Scott Powers, Ed.D., Ph.D.

UAA Endowed Professor, Distinguished Professor of Applied Physiology and Kinesiology

College of Health and Human Performance

2015 Awardee

Scott Powers’ research focuses upon the effects of muscular exercise and inactivity on redox signaling, gene expression, and contractile function of both cardiac and skeletal muscle. Specifically, the Powers laboratory has focused on two major topics.

First, Powers has investigated the mechanisms responsible for exercise-induced cardioprotection against ischemia-reperfusion induced cardiac injury.  Myocardial ischemia-reperfusion injury (i.e., heart attack) remains the leading cause of morbidity and mortality associated with cardiovascular disease. Powers’ work reveals that endurance exercise training promotes phenotypic changes in heart muscle that resist damage during a heart attack.  Using this strategy, Powers’ research has provided the knowledge necessary to develop a pharmacological approach to protect the heart during a heart attack. Importantly, two different drugs have been shown to provide cardioprotection against ischemia-reperfusion injury and are now in phase II clinical trials.

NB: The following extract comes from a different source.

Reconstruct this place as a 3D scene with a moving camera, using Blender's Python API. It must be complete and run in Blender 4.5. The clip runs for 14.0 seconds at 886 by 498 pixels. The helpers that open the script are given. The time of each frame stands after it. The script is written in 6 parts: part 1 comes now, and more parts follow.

Second, Powers is developing a therapeutic approach to protect respiratory muscles against ventilator-induced weakness. Mechanical ventilation is a life-saving intervention for patients unable to breathe on their own, due to respiratory failure or other problems. Although mechanical ventilation can be a life-saving intervention, prolonged mechanical ventilation results in respiratory muscle weakness which translates to problems in removing patients (i.e., weaning) from a ventilator. Failure to wean patients from the ventilator results in prolonged hospital stays and greatly increases the risk of patient mortality and morbidity. Powers’ studies have revealed the importance of protecting respiratory muscles against both oxidative stress and protease activation during prolonged mechanical ventilation. These discoveries have led to the development of new drugs that have the potential to protect respiratory muscles against ventilator-induced weakness.